I told him, "No, no, don't be silly. Please don't apologize, it's fine."

Then, after I thought about it for a moment, I thanked him and told him he was absolutely right. What he was telling me was that I (we) should do kind things purely out of kindness itself, without measure, and without expecting the reward of a "thank you" in return for our doing charitable deeds. I was giving—with strings attached.

If we have goodness to share, would it matter either way whether we receive an exchange of gratitude? Does kindness have rules? Why is it so difficult to be nice simply for the sake of being nice, and that act of selflessness being in and of itself its own reward? We so often live our lives on "conditions," which a wiser man knows does not make us happier. If anything, it ultimately lessens our joy.

Now, to be perfectly honest with you, I've more than once forgotten Alvin's beautiful lesson, including the aforementioned Wawa story which happened years after my meeting the WTF man. I still catch myself mumbling "you're welcome" under my breath and sometimes not so under my breath. Because it's hard not to feel, at the very least, disappointed in our fellow man when the rudest of us cannot acknowledge a benevolent act with a "please" or "thank you." No one wants to be anyone's doormat.

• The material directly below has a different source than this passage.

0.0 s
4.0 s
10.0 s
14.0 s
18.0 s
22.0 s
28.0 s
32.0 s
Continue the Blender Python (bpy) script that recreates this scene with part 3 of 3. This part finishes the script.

It's at these times that I try and stop myself and think, OK, maybe that person is having a shitty day, or just lost a loved one and their mind is someplace else, and perhaps if I walked a mile in their shoes.

But Alvin's "strings attached" line is always in the back of my mind. The older I get, the more I remember to drag it out and heed its sentiment, and the more I try to give without measure. It really is a beautiful lesson, and I thank Mr. Sargent—not that he'd expect thanks in return.